1. On a Southwest flight (SW has no assigned seating, you just sit
where you want) passengers were apparently having a hard time
choosing, when a flight attendant announced, "People, people we're not
picking out furniture here, find a seat and get in it!"

2. On a Continental Flight with a very "senior" flight attendant crew,
the said, "Ladies and gentlemen, we've reached cruising altitude and
will be turning down the cabin lights. This is for your comfort and to
enhance the appearance of your flight attendants."

3. On landing, the stewardess said, "Please be sure to take all of your
belongings. If you're going to leave anything, please make sure it's
something we'd like to have."

4. "There may be 50 ways to leave your lover, but there are only 4 ways
out of this airplane."

5. "Thank you for flying Delta Business Express. We hope you enjoyed
giving us the business as much as we enjoyed taking you for a ride."

6. As the plane land ed and was coming to a stop at Ronald Reagan, a
lone voice came over the loudspeaker: "Whoa, big fella. WHOA!"

7. After a particularly rough landing during thunderstorms in Memphis,
a flight attendant on a Northwest flight announced, "Please take care
when opening the overhead compartments because, after a landing like that, I'm sure as hell everything has shifted."

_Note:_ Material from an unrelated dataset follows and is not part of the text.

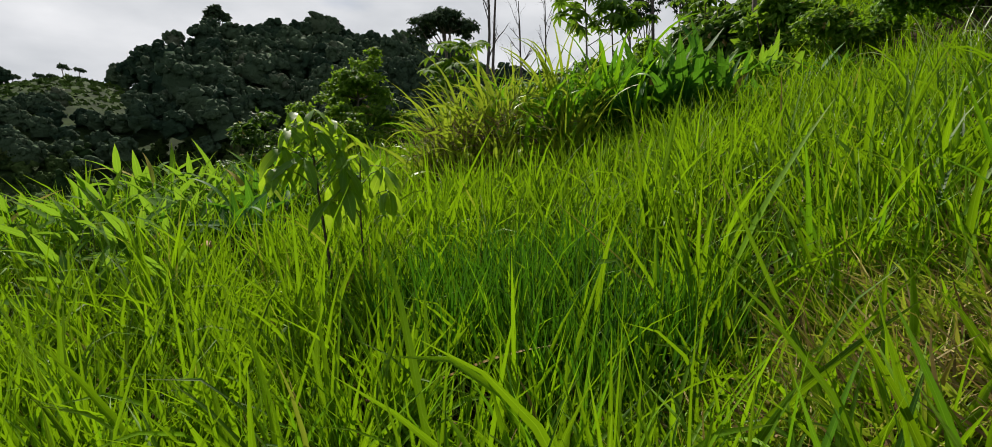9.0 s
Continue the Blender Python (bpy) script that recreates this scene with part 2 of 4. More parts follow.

8. From a Southwest Airlines employee: "Welcome aboard Southwest Flight 245 to Tampa to operate your seat belt, insert the metal tab into the
buckle, and pull tight. It works just like every other seat belt; and, if you
don't know how to operate one, you probably shouldn't be out in public
unsupervised."

9. "In the event of a sudden loss of cabin pressure, masks will descend
from the ceiling. Stop screaming, grab the mask, and pull it over your
face. If you have a small child traveling with you, secure your mask
before assisting with theirs. If you are traveling with more than one small child, pick your favorite."

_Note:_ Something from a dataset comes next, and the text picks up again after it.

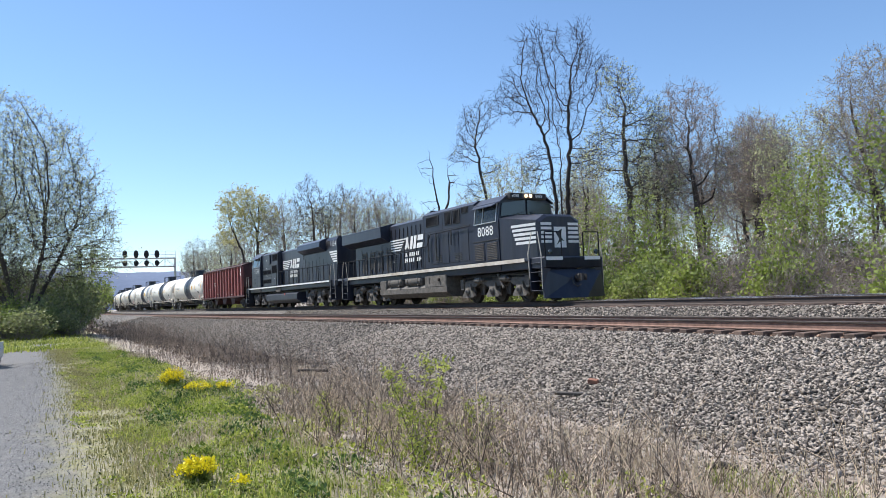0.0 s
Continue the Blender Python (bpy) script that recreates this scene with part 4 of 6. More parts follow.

10. "Weather at our destination is 50 degrees with some broken clouds,
but we'll try to have them fixed before we arrive. Thank you, and remember, nobody loves you, or your money, more than Southwest Airlines."

11! "Your seat cushions can be used for flotation; and, in the event of
an emergency water landing, please paddle to shore and take them with our compliments."

14. Heard on Southwest Airlines just after a very hard landing in Salt
Lake City the flight attendant came on the intercom and said, "That was
quite a bump, and I know what y'all are thinking. I'm here to tell you it
wasn't the airline's fault, it wasn't the pilot's fault, it wasn't the flight
attendant's fault, it was the asphalt."

16. Another flight attendant's comment on a less than perfect landing:
"We ask you to please remain seated as Captain Kangaroo bounces us to the terminal."

17. An airline pilot wrote that on this particular flight he had
hammered his ship into the runway really hard. The airline had a policy which required the first officer to stand at the door while the Passengers
exited, smile, and give them a "Thanks for flying our airline." He said that, in light of his bad landing, he had a hard time looking the
passengers in the eye, thinking that someone would have a smart
comment. Finally everyone had gotten off except for a little old lady walking with a cane. She said, "Sir, do you mind if I ask you a question?" "Why, no, Ma'am," said the pilot. "What is it?" The little old lady said, "Did we land, or were we shot down?"

18. After a real crusher of a landing in Phoenix, the attendant came on
with, "Ladies and Gentlemen, please remain in your seats until Captain
Crash and the Crew have brought the aircraft to a screeching halt
against the gate. And, once the tire smoke has cleared and the warning bells are silenced, we'll open the door and you can pick your way through the wreckage to the terminal."

19. Part of a flight attendant's arrival announcement: "We'd like to
thank you folks for flying with us today. And, the next time you get the
insane urge to go blasting through the skies in a pressurized metal tube, we hope you'll think of US Airways."

20. Heard on a Southwest Airline flight. "Ladies and gentlemen, if you
wish to smoke, the smoking section on this airplane is on the wing and if you can light 'em, you can smoke 'em."

21. A plane was taking off from Kennedy Airport. After it reached a
comfortable cruising altitude, the captain made an announcement over
the intercom, "Ladies and gentlemen, this is your captain speaking. Welcome to Flight Number 293, nonstop from New York to Los Angeles. The weather ahead is good and, therefore, we should have a smooth and uneventful flight. Now sit back and relax... OH , MY GOD!" Silence followed, and after a few , the captain came back on the intercom and said, "Ladies and Gentlemen, I am so sorry if I scared you earlier. While I was talking to you, the flight attendant accidentally spilled a cup of hot coffee in my lap. You should see the front of my pants!" A passenger in Coach yelled, "That's nothing. You should see the back of mine!"